Rodriguez does not completely rule out a future deployment of Android TV Operator Tier either. “You can move between different versions of Android relatively easily and it would not be a significant development for us to use Operator Tier. We continue to evaluate it but we have made no decision one way or the other,” he says.
Entertainment is likely to play a significant role in driving consumer interest in fixed-mobile convergence.
At a commercial and strategic level, fixed-mobile convergence was a key motivator behind the sale of Liberty’s operating units in Germany, Austria and central Europe as well as the potential sale of UPC Switzerland and the creation of the VodafoneZiggo JV.
All of this was to some extent driven by the perceived appeal of attractively priced bundles of fixed and mobile products to consumers. However, Rodriguez places more emphasis on the ways in which the combination of fixed and mobile networks could connect with consumers’ changing lifestyles.
“The main thing is to identify ways in which the convergence of fixed and mobile networks improves the consumer experience. In some cases it could be pricing or more seamless roaming between mobile and WiFi or things that cross over between your mobile life and life in the home,” he says. “We used to talk about entertainment to every screen. We never called it fixed mobile convergence but that is exactly what it is. It is bringing you services that are traditionally associated with fixed networks in the home to every screen. I think we have only seen the beginning of what fixed mobile convergence can bring to the end consumer.”

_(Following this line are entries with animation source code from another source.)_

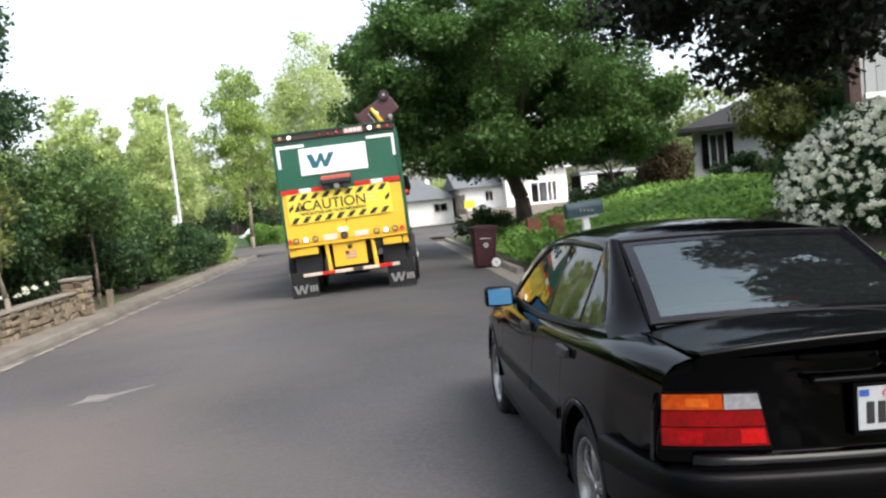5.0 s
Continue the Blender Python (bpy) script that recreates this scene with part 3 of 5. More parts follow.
        tagged(lamp, "red tail lamp with amber and clear segments")

        def lens(nm, xa, xb, za, zb, mat, skew=0.0):
            bm2 = tail_patch(xa, xb, za, zb, 0.014, 8, 2, skew)
            if s < 0:
                bmesh.ops.scale(bm2, vec=(-1, 1, 1), verts=bm2.verts)
                bmesh.ops.reverse_faces(bm2, faces=bm2.faces)
            part(nm, bm2, mat, lamp)

        lens("lamp_bezel", 0.455, 0.772, 0.708, 0.902, TRIM, 0.032)
        for obj in lamp.children:
            obj.location.y = 0.006
        lens("amber_lens", 0.577, 0.764, 0.842, 0.893, AMBER, 0.004)
        lens("reverse_lens", 0.466, 0.571, 0.842, 0.893, CLEARLENS, 0.012)
        lens("upper_red_lens", 0.454, 0.766, 0.786, 0.838, REDLENS, 0.009)
        lens("corner_reflector", 0.452, 0.525, 0.73, 0.776, BRIGHT_RED, 0.008)
        lens("side_reflector", 0.645, 0.72, 0.73, 0.772, DEEP_RED, 0.0)
        # bright spot in the amber lens, a glint laid on as paler colour
        lens("bulb_glint", 0.62, 0.69, 0.852, 0.880, BRIGHT_AMBER, 0.0)
        for obj in lamp.children:
            if obj.name.startswith(("corner_reflector", "side_reflector", "bulb_glint")):
                obj.location.y = -0.002
        lens("lower_red_lens", 0.445, 0.768, 0.722, 0.782, REDLENS, 0.011)
        # mirror
        mir = new("door_mirror")
        mir.parent, mir.location = car, (s * 0.90, 1.80, 0.985)
        bm = B(-0.092, 0.092, -0.035, 0.075, -0.066, 0.066, bev=0.026)
        part("shell", bm, CARPAINT, mir, smooth=True)
        part("mirror_glass", B(-0.077, 0.077, -0.003, 0.003, -0.052, 0.052, bev=0.002, m=pose(0, -0.046, 0, -15)), MIRROR, mir, "blue-tinted mirror glass")
        part("foot", B(-0.13 if s > 0 else 0.04, -0.04 if s > 0 else 0.13, 0.0, 0.06, -0.06, -0.01, bev=0.012), TRIM, mir)
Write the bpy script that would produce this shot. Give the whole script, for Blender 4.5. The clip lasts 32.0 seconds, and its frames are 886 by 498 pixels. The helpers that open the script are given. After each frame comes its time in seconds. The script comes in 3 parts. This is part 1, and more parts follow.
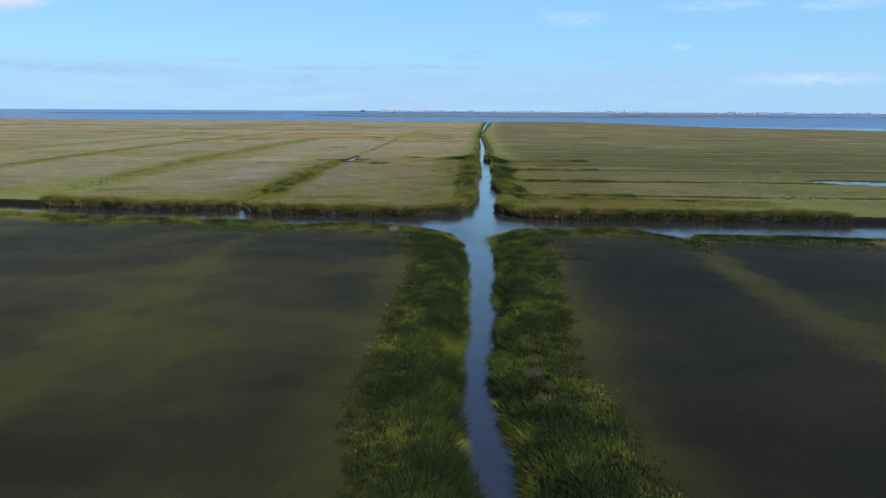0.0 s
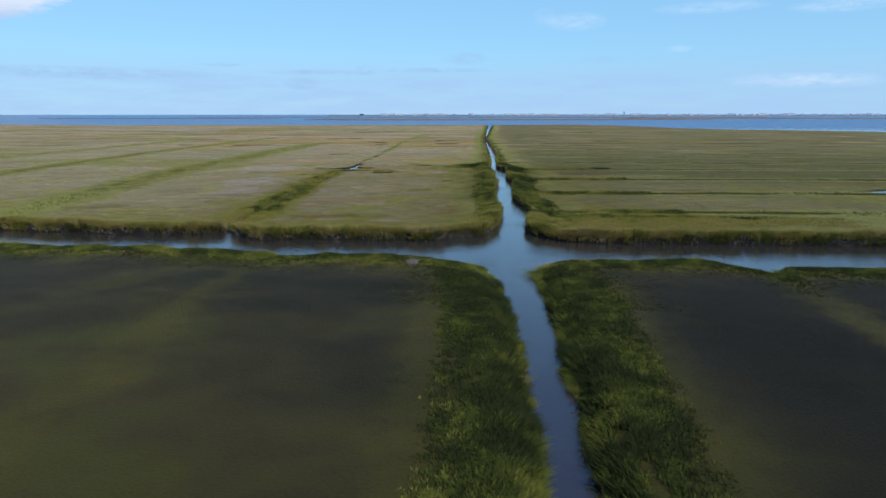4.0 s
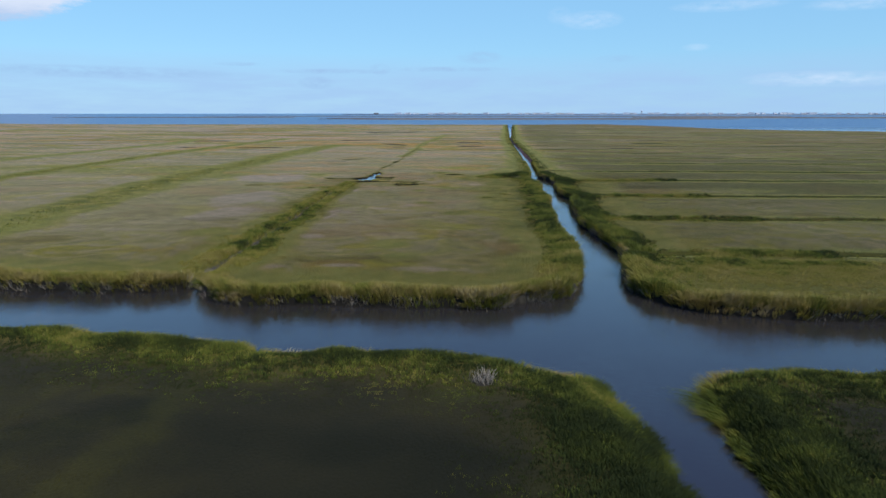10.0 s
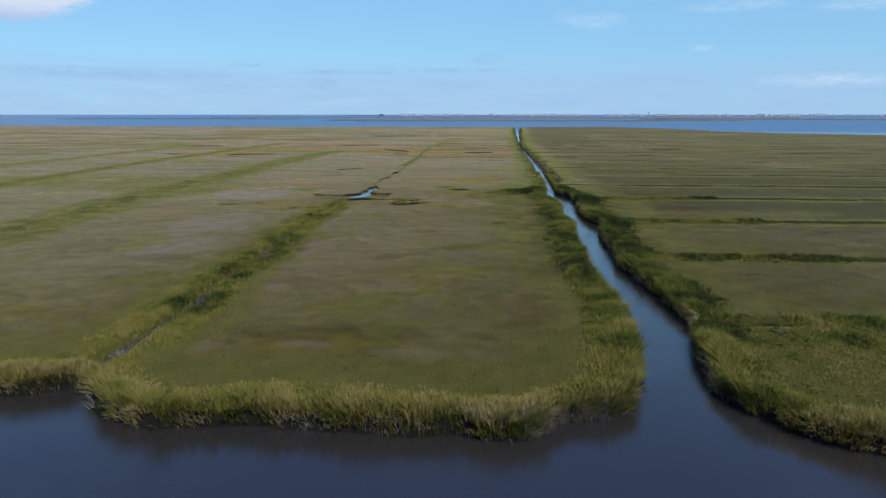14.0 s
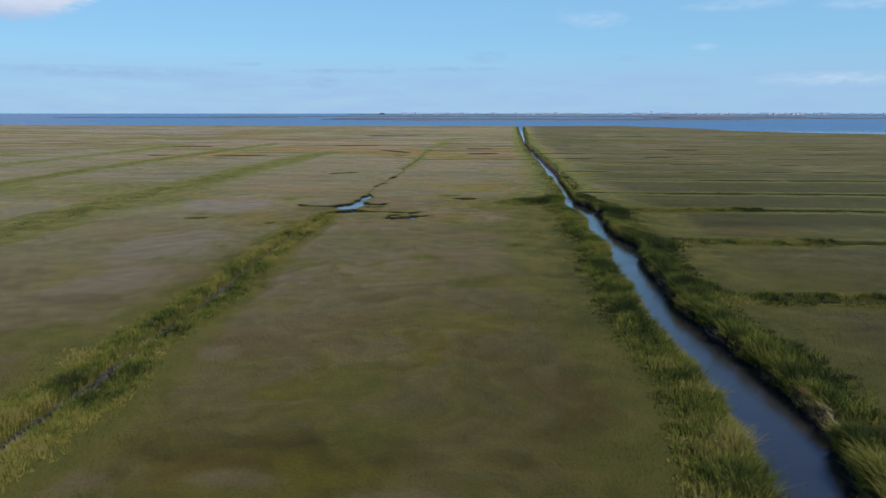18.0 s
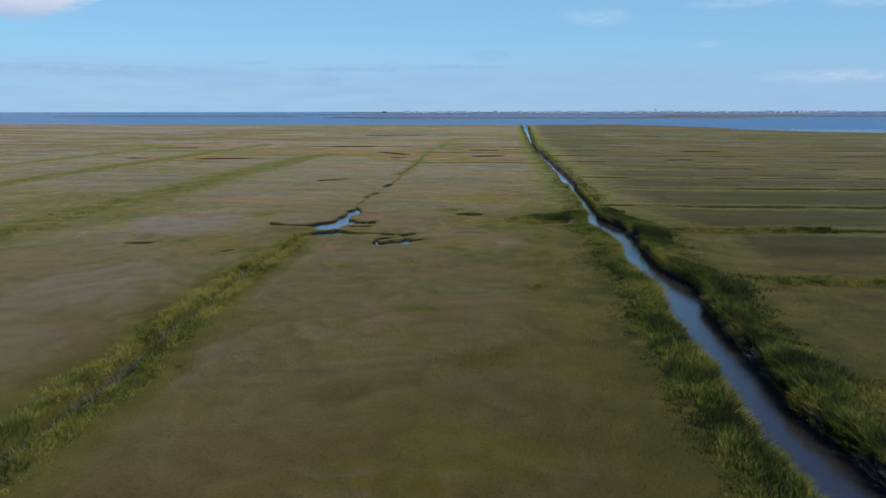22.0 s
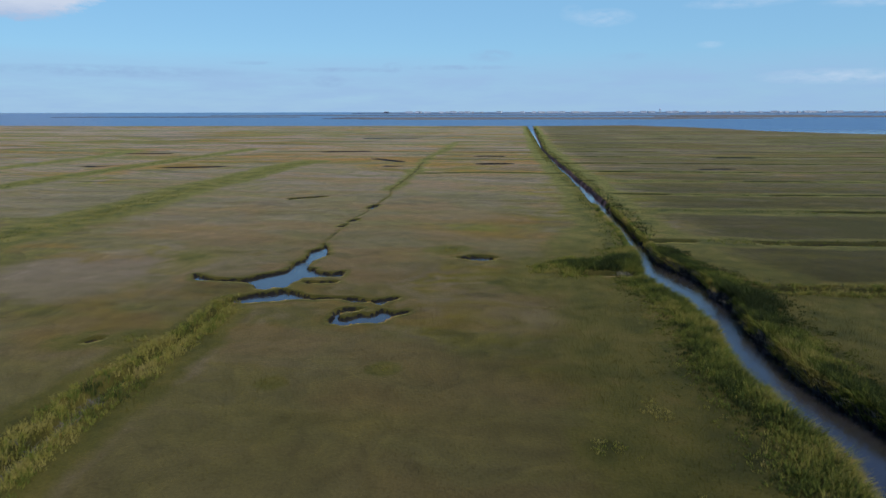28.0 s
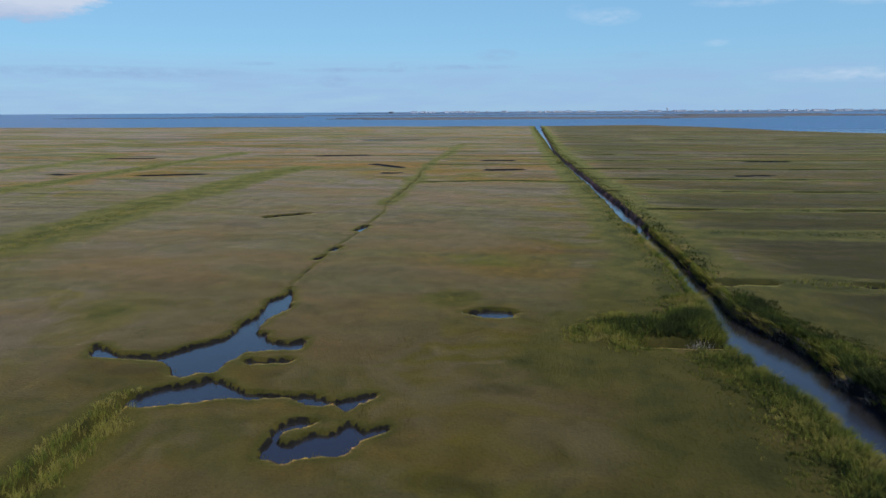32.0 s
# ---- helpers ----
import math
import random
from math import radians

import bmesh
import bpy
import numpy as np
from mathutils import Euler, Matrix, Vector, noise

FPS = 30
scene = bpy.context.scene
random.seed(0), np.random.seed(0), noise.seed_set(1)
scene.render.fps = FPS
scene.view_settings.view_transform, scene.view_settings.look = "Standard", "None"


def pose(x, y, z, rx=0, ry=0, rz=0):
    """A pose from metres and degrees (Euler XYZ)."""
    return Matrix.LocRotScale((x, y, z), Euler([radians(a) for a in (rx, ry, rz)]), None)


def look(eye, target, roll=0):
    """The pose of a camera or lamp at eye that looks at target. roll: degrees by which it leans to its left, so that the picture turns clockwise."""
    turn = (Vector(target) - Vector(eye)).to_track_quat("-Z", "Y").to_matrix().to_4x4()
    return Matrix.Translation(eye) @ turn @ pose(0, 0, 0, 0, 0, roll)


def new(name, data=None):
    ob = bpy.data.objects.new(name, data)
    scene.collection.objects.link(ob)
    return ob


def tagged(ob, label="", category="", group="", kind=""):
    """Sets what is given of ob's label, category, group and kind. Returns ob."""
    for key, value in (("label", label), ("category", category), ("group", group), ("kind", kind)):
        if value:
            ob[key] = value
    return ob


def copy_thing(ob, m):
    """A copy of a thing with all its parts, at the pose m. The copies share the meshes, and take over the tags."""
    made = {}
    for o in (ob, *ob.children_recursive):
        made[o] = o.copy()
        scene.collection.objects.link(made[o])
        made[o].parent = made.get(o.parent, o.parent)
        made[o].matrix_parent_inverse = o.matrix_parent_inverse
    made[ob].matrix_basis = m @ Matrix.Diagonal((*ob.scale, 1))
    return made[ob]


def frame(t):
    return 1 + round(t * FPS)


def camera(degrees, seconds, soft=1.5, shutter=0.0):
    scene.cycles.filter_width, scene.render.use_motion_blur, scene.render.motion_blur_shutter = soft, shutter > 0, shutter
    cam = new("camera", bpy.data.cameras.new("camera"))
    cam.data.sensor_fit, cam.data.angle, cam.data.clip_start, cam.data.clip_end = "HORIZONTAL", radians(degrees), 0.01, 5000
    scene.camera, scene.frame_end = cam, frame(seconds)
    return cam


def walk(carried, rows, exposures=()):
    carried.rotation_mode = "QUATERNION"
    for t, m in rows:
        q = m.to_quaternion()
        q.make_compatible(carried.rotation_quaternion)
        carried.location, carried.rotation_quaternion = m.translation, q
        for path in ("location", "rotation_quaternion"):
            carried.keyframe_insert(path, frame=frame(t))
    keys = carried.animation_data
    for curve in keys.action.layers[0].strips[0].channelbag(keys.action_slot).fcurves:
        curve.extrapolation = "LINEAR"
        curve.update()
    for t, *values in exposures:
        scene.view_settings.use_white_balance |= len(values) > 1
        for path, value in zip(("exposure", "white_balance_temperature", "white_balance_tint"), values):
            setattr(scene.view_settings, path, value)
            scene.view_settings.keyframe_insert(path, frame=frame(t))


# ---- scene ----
cam = camera(69.0, 32.0, soft=1.5, shutter=0.5)
# seconds, eye x y z in metres, yaw, pitch, roll in degrees
ROWS = [
    (0, 0.233, -2.167, 12.769, 6.126, -12.198, -0.325),
    (0.5, 0.800, -0.449, 12.827, 6.069, -12.250, -0.342),
    (1, 0.967, 1.251, 12.862, 5.999, -12.267, -0.251),
    (1.5, 0.770, 2.891, 12.878, 5.933, -12.240, -0.178),
    (2, 0.245, 4.435, 12.889, 5.887, -12.177, -0.118),
    (2.5, -0.543, 5.869, 12.894, 5.875, -12.092, -0.047),
    (3, -1.507, 7.254, 12.894, 5.891, -12.012, 0.010),
    (3.5, -2.565, 8.676, 12.895, 5.933, -11.960, 0.029),
    (5.5, -6.492, 15.675, 12.869, 6.288, -11.874, 0.085),
    (6, -7.242, 17.660, 12.843, 6.394, -11.872, 0.103),
    (6.5, -7.837, 19.670, 12.810, 6.499, -11.889, 0.090),
    (7, -8.286, 21.654, 12.781, 6.603, -11.919, 0.054),
    (7.5, -8.616, 23.574, 12.768, 6.706, -11.955, 0.013),
    (8, -8.879, 25.445, 12.776, 6.812, -11.986, -0.017),
    (8.5, -9.130, 27.292, 12.810, 6.923, -12.008, -0.024),
    (9, -9.369, 29.141, 12.872, 7.034, -12.018, -0.014),
    (9.5, -9.590, 31.012, 12.965, 7.138, -12.019, 0.006),
    (10, -9.807, 32.930, 13.096, 7.228, -12.009, 0.024),
    (10.5, -10.032, 34.915, 13.270, 7.299, -11.992, 0.035),
    (11, -10.258, 36.941, 13.467, 7.356, -11.969, 0.037),
    (11.5, -10.470, 38.973, 13.663, 7.409, -11.947, 0.033),
    (12, -10.681, 40.984, 13.839, 7.461, -11.930, 0.025),
    (12.5, -10.899, 42.950, 13.978, 7.522, -11.920, 0.014),
    (13, -11.125, 44.852, 14.068, 7.588, -11.917, 0.004),
    (13.5, -11.365, 46.696, 14.114, 7.652, -11.919, -0.004),
    (14, -11.622, 48.486, 14.125, 7.703, -11.925, -0.007),
    (14.5, -11.897, 50.229, 14.108, 7.733, -11.932, -0.005),
    (16.5, -13.093, 57.253, 13.982, 7.766, -11.978, 0.010),
    (17, -13.394, 59.095, 13.979, 7.772, -11.993, 0.005),
    (17.5, -13.662, 60.970, 13.996, 7.785, -12.009, 0.000),
    (18, -13.912, 62.875, 14.026, 7.805, -12.027, -0.003),
    (18.5, -14.160, 64.805, 14.059, 7.831, -12.046, -0.001),
    (19, -14.409, 66.755, 14.093, 7.860, -12.067, 0.005),
    (19.5, -14.656, 68.722, 14.123, 7.892, -12.088, 0.014),
    (20, -14.898, 70.702, 14.148, 7.923, -12.109, 0.027),
    (20.5, -15.133, 72.688, 14.167, 7.955, -12.131, 0.043),
    (21, -15.361, 74.679, 14.179, 7.983, -12.150, 0.058),
    (21.5, -15.584, 76.675, 14.187, 8.008, -12.166, 0.072),
    (22, -15.807, 78.681, 14.189, 8.030, -12.175, 0.081),
    (22.5, -16.032, 80.701, 14.184, 8.048, -12.178, 0.084),
    (23, -16.261, 82.726, 14.177, 8.065, -12.174, 0.085),
    (23.5, -16.492, 84.746, 14.179, 8.082, -12.166, 0.089),
    (24, -16.726, 86.755, 14.194, 8.102, -12.156, 0.100),
    (24.5, -16.965, 88.752, 14.222, 8.126, -12.145, 0.122),
    (25, -17.208, 90.740, 14.261, 8.152, -12.134, 0.148),
    (25.5, -17.453, 92.722, 14.307, 8.178, -12.127, 0.169),
    (27.5, -18.423, 100.652, 14.458, 8.245, -12.145, 0.120),
    (28, -18.654, 102.652, 14.466, 8.250, -12.150, 0.121),
    (28.5, -18.879, 104.664, 14.455, 8.249, -12.148, 0.151),
    (29, -19.102, 106.689, 14.434, 8.243, -12.142, 0.202),
    (29.5, -19.330, 108.727, 14.411, 8.230, -12.135, 0.262),
    (30, -19.569, 110.777, 14.398, 8.211, -12.128, 0.319),
    (30.5, -19.826, 112.838, 14.403, 8.188, -12.126, 0.358),
    (31, -20.105, 114.911, 14.438, 8.186, -12.132, 0.362),
    (31.5, -20.414, 116.994, 14.513, 8.233, -12.150, 0.311),
    (32, -20.758, 119.088, 14.636, 8.701, -12.169, 0.343),
]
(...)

While 5G mobile networks could help supercharge interest in fixed-mobile applications, Rodriguez says Liberty will remain “very pragmatic” about mobile technology and mobile strategy, pointing out that many fixed-mobile applications can be rolled out “without having to wait for 5G”.
Similarly, Liberty will remain pragmatic about its overall mobile strategy, relying on MVNO agreements to deliver mobile services where that makes sense, while looking to ownership of mobile networks in other markets such as The Netherlands.
“We are not religious about any one of these technologies or trends. We adapt pretty well to different markets,” says Rodriguez.
The same applies to other potential consumer applications associated with high-speed connectivity, such as the smart home, augmented reality and cloud gaming. While Telenet has experimented with smart home applications, and with AR through its venue-based gaming experience The Park in Antwerp, Ghent and Hasselt, Rodriguez believes it will be some time before such applications are ready for wide-scale deployments.
In the meantime, Liberty is focused on making the best use of its network and technology assets to provide to consumers the services they actually want to use now.
“Our central objective is to delight the consumer with better and better connectivity, better and better services and, where appropriate, better and better integration between fixed and mobile,” he says.